Guess which scenario is more appealing.
- Boost efficiency
If your team keeps explaining the same flows, the work turns into stressful debates. And here comes documentation that prevents repeating or making identical mistakes.
Moreover, qualitative documentation allows teams to see the big picture and the broad impact of your product. How is that helpful? Well, your colleagues immediately adjust their actions to produce desired results if anything goes wrong – productivity in all its glory.
- Onboard employees faster
Plunging into a new workflow is stressful for both sides – a newcomer is interested in doing his best, and the company should allocate resources to onboard a person wisely. Tech documentation becomes a life-saving solution since reading and assimilating is often enough for the beginning.
Having embraced documenting processes, companies forget about time-consuming mentoring and never-ending meetings. So it turns out I revert to efficiency apart from speed.
- Enhance security and quality
Writing and keeping tech documentation is also precious for a product. One maintains all configurations inside a single resource with strictly controlled access – a solid contribution to security measures.
Speaking of the quality, I can mention again an opportunity to get a global view on the product or service to coordinate further actions. Moreover, detailed documentation contributes to the positive client experience.
- Improve customer retention
Any business aims at the highly positive feedback from clients – and well-prepared tech documentation is crucial in identifying positive customer experiences.
A recent survey claims 94% of customers appreciate having product information in a single place, meaning you have a chance not only to facilitate software development but to deliver a better customer experience.
Tips on Creating GOOD Tech Docs
If done right, documenting is definitely worth the effort. And I guess it’s high time I revealed a couple of tips and tricks to produce qualitative documents.
Further on, let me focus on tech documentation for a product — however, one can apply the following practices to document anything faster and gladly.
- Preparation is Everything
Plan your chef-d’oeuvre before composing it. What data one needs to document, the sources of information, the deadline, necessary tools, and the reviewer. List all points in advance and make sure you know what to do.

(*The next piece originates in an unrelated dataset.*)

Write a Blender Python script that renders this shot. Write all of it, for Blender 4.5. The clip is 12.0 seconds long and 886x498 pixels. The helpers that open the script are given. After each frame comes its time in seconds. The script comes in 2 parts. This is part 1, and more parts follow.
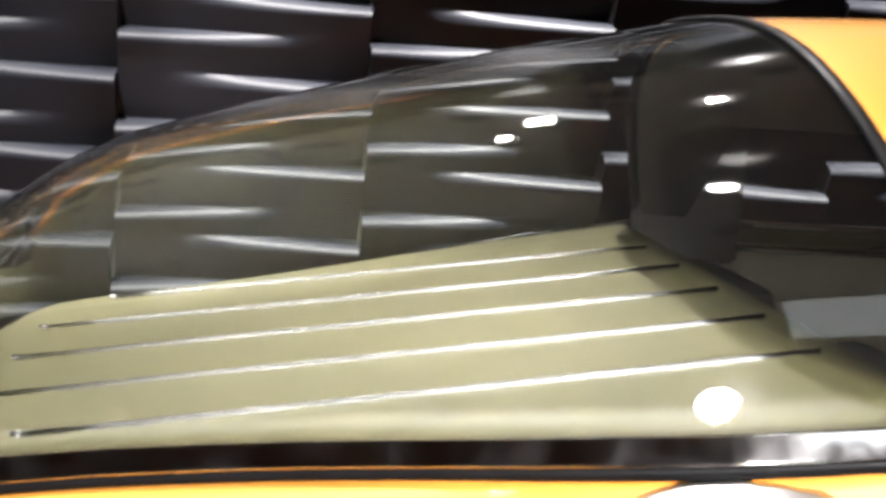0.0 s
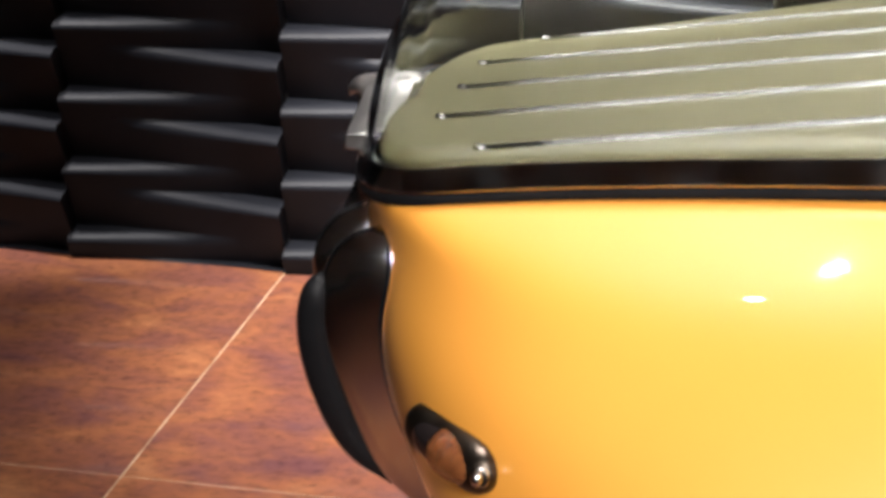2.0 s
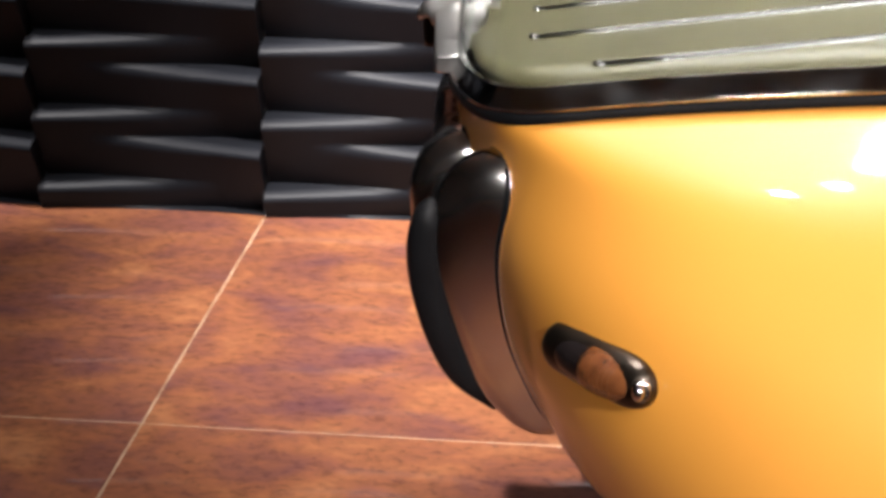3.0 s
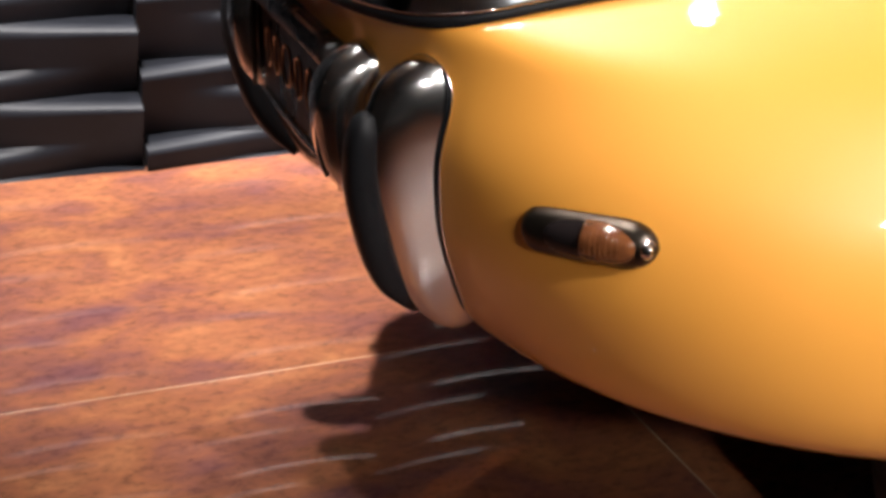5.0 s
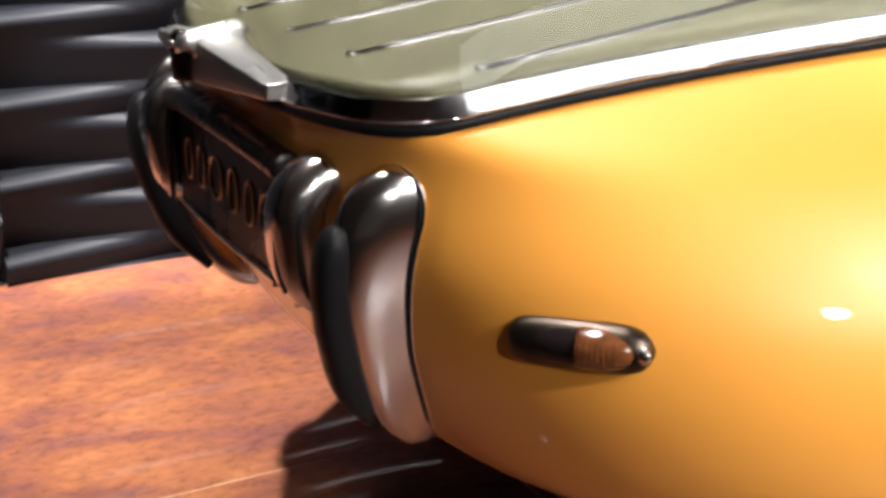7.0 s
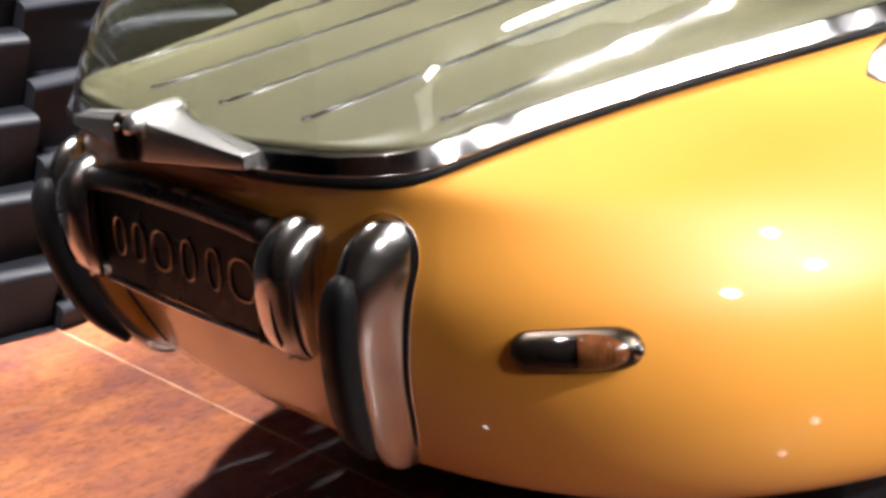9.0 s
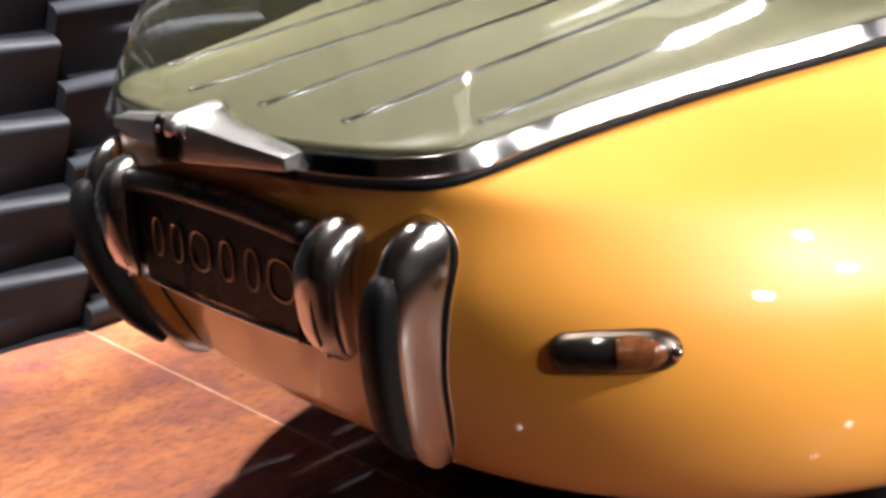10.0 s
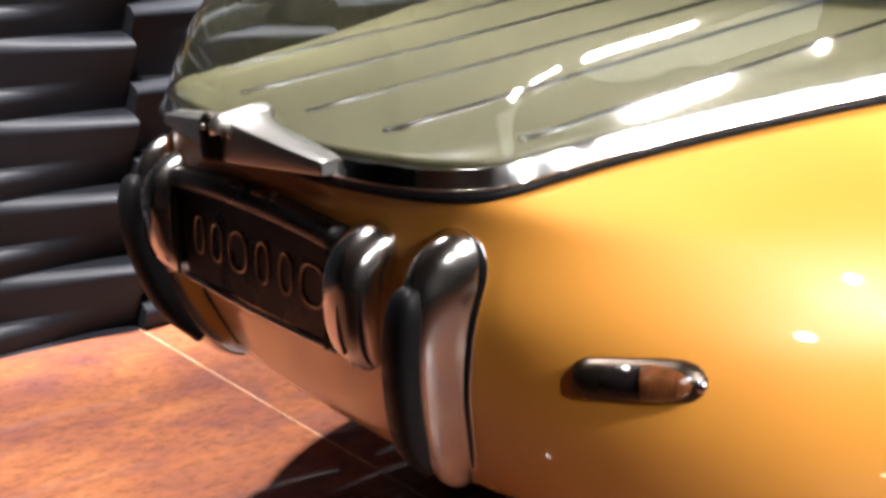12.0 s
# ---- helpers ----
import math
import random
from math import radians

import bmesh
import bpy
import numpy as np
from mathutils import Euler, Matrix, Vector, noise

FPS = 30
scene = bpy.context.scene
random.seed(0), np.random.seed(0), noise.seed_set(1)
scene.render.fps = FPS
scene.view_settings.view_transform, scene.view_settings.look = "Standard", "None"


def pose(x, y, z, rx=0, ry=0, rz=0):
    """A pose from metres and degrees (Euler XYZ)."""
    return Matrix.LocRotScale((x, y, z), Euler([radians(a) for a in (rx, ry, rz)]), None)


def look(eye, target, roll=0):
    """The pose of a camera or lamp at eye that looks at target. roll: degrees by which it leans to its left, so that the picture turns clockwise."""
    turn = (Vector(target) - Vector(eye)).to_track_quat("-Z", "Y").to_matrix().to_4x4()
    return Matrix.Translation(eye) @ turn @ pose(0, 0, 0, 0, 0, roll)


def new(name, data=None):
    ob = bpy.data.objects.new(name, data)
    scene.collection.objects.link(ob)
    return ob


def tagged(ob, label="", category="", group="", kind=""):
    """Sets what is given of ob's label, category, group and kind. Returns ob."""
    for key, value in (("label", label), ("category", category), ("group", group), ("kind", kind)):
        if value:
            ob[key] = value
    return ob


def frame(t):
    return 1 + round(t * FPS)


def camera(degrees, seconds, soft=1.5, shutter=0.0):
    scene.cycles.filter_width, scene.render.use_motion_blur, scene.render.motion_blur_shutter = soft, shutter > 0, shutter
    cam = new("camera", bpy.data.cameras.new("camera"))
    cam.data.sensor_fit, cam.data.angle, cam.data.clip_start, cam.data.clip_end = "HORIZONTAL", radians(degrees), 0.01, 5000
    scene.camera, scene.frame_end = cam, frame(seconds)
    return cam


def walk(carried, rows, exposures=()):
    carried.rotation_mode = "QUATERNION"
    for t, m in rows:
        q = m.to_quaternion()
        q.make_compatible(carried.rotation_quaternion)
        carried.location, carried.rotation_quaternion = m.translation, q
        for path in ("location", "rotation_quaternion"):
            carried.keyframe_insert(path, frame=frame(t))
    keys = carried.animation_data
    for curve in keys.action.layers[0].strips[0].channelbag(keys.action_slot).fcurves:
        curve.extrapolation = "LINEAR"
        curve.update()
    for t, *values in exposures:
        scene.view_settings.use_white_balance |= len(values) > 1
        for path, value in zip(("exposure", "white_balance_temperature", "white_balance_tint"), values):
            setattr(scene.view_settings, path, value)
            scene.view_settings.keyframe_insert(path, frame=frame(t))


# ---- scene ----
# A grand tourer's tail with a glass dome, standing in a dark exhibition hall.
# x runs from the car's tail to its nose, y to its left-hand side.
cam = camera(38.14, 12.0, soft=3.5, shutter=0.4)
PATH = [
    (0, pose(0.6244, -1.6227, 1.3255, 80.910, -3.902, -6.579)),
    (0.3, pose(0.5903, -1.6278, 1.3040, 80.495, -3.499, -5.029)),
    (0.5, pose(0.5892, -1.6303, 1.3132, 79.280, -3.255, -3.769)),
    (1, pose(0.5381, -1.6527, 1.2916, 76.595, -3.010, -1.341)),
    (1.5, pose(0.5233, -1.6372, 1.2617, 73.824, -2.336, 3.949)),
    (2, pose(0.5334, -1.5914, 1.2301, 71.141, -1.608, 9.626)),
    (2.5, pose(0.4597, -1.5789, 1.2036, 69.228, -1.453, 11.394)),
    (2.7, pose(0.3975, -1.6135, 1.1966, 69.255, -1.600, 9.273)),
    (4.3, pose(0.0516, -1.5922, 1.1932, 65.279, 1.012, -10.220)),
    (4.5, pose(0.0014, -1.5881, 1.1811, 65.951, 0.172, -12.498)),
    (5, pose(-0.1697, -1.5994, 1.1678, 66.619, -1.056, -19.804)),
    (5.5, pose(-0.3018, -1.5783, 1.1800, 67.156, -1.369, -23.938)),
    (6, pose(-0.3264, -1.5487, 1.1743, 68.684, -3.004, -26.556)),
    (6.5, pose(-0.2936, -1.5012, 1.1732, 70.473, -1.343, -27.129)),
    (7, pose(-0.3029, -1.4818, 1.1712, 70.731, -1.307, -28.594)),
    (7.5, pose(-0.3911, -1.4568, 1.1929, 71.490, -0.356, -34.359)),
    (7.7, pose(-0.4480, -1.4439, 1.1898, 71.288, 0.130, -36.281)),
    (9.3, pose(-0.6507, -1.4009, 1.2136, 72.659, 1.853, -44.056)),
    (9.5, pose(-0.6590, -1.3978, 1.2141, 72.121, 1.963, -43.905)),
    (10, pose(-0.6615, -1.3983, 1.2105, 72.823, 1.734, -42.839)),
    (10.5, pose(-0.6579, -1.4061, 1.2067, 73.819, 1.322, -43.112)),
    (11, pose(-0.6557, -1.4118, 1.2065, 73.234, 1.030, -42.442)),
    (11.5, pose(-0.6386, -1.4121, 1.1970, 72.602, 0.348, -40.044)),
    (12, pose(-0.6182, -1.4276, 1.1905, 74.157, -1.200, -38.444)),
]

EXPOSURES = [(0.0, 0.78), (0.5, 0.66), (1.0, 0.38), (1.5, 0.26), (2.5, 0.28), (4.5, 0.24), (6.0, 0.3), (7.5, 0.36), (9.5, 0.46), (11.0, 0.46), (12.0, 0.4)]
walk(cam, PATH, EXPOSURES)

from mathutils.bvhtree import BVHTree

# ---- light ----
world = bpy.data.worlds.new("hall_air")
scene.world = world
world.use_nodes = True
world.node_tree.nodes["Background"].inputs[0].default_value = (0.9, 0.75, 0.6, 1)
world.node_tree.nodes["Background"].inputs[1].default_value = 0.02


def spot(x, y, z, target, power, size=60, blend=0.7, radius=0.05, colour=(1.0, 0.955, 0.935)):
    """One ceiling spotlight: mirrored in the car, or added to light the hall."""
    data = bpy.data.lights.new("spot_light", "SPOT")
    data.energy, data.spot_size, data.spot_blend = power, radians(size), blend
    data.shadow_soft_size, data.color = radius, colour
    ob = new("spot_light", data)
    ob.matrix_world = look((x, y, z), target)
    return ob


SPOTS = [
    # x, y, z, target, power, cone, radius
    (-0.22, 0.42, 3.30, (0.42, 1.40, 0.0), 1700, 48, 0.05, 1.0),
    (1.50, -2.93, 3.30, (0.78, -0.65, 0.66), 250, 32, 0.06, 1.0),
    (0.31, 0.30, 3.30, (0.4, 0.0, 0.9), 75, 36, 0.035, 0.9),
    (0.51, 0.52, 3.30, (0.6, 0.02, 0.9), 250, 34, 0.060, 0.9),
    (1.14, 0.42, 3.30, (1.12, 0.08, 0.9), 420, 36, 0.035, 0.9),
    (0.02, 0.10, 3.30, (0.20, -0.22, 0.75), 95, 26, 0.035),
    (1.86, -4.53, 3.30, (0.95, -0.68, 0.55), 960, 30, 0.08, 1.0),
    (0.00, -5.90, 3.30, (0.95, -0.68, 0.66), 560, 20, 0.19, 1.0),
    # added fill, no such lamp known: brightens the floor behind the tail
    (-1.25, 0.45, 3.30, (-0.85, 0.85, 0.0), 260, 52, 0.05, 1.0),
    # added fill: lights the near floor so that it bounces onto the lower body
    (0.70, -1.75, 3.30, (0.70, -1.75, 0.0), 110, 30, 0.05, 0.8),
    (0.84, -1.02, 3.30, (0.95, -0.40, 1.15), 110, 15, 0.06, 0.5),
]
def wall_lamp_power(x):
    """Power by place in the row, matched to the wall's brightness there."""
    return 900 if x < -1.2 else 230 if x < -0.6 else 300 if x < 0 else 660 if x < 0.5 else 1750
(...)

If we talk about a project, teams should keep changelogs from its initial stage – versioning can help you monitor all global changes and create top-notch documentation in the future.
- Divide and Conquer
If you have to cover too much data, split your tech documentation. Dividing documents by technology or purpose is better than keeping one monstrous file.
Imagine the application deployment to the cloud from scratch – two separate documents are vital here. The first one encompasses the infrastructure management on the cloud, while the second describes automation and the subtleties of the services used.
- Follow the Structure
Remember the basics and organise any document – begin with the broadest things and go into detail step by step.
The audit document sample we use at Corewide, for instance, always includes a global overview, infrastructure, automation, monitoring, backups, security, and the list of recommendations.
- Brevity Is the Soul of Wit
Tech documentation is about giving direct instructions or clear explanations. Use precise terms and avoid long sentences or descriptive adjectives – in other words, avoid all things I use in this article.
Documentation is not belles-lettres, so showing impeccable literary skills is needless. Moreover, writing short sentences takes less time which is a win-win for all haters of documenting.
- Use the Power of Visualisation
Infographics, diagrams, dashboards are priceless for information processing. University of Minnesota research claims the human brain perceives visuals 60,000 times faster than texts.
Consider illustrating statistics, code use cases, tools features, or step-by-step actions. Operate with contrasting colours having different brightness to enhance the effect, be consistent in presenting data, and avoid overwhelming visualisation.
And the main secret of producing qualitative docs: stay calm and keep writing. You’re welcome!
Summary
I hope to have broken the ice between you and monstrous documenting. Moreover, distinguishing a brilliant technical doc and an average one is now simple as never before.
And a list of tools for documenting is just the cherry on top:
- Wikis (good old classic, including Confluence from Atlassian)
- Google Docs and Microsoft Word (modern classic)
- README (Corewide engineers’ favori)
- Notion (God save its flexibility)
- Notepad++ (HTML editor for beginners)
- Read The Docs (for Docs-as-code approach)
Go ahead and rock the world with outstanding masterpieces of brevity!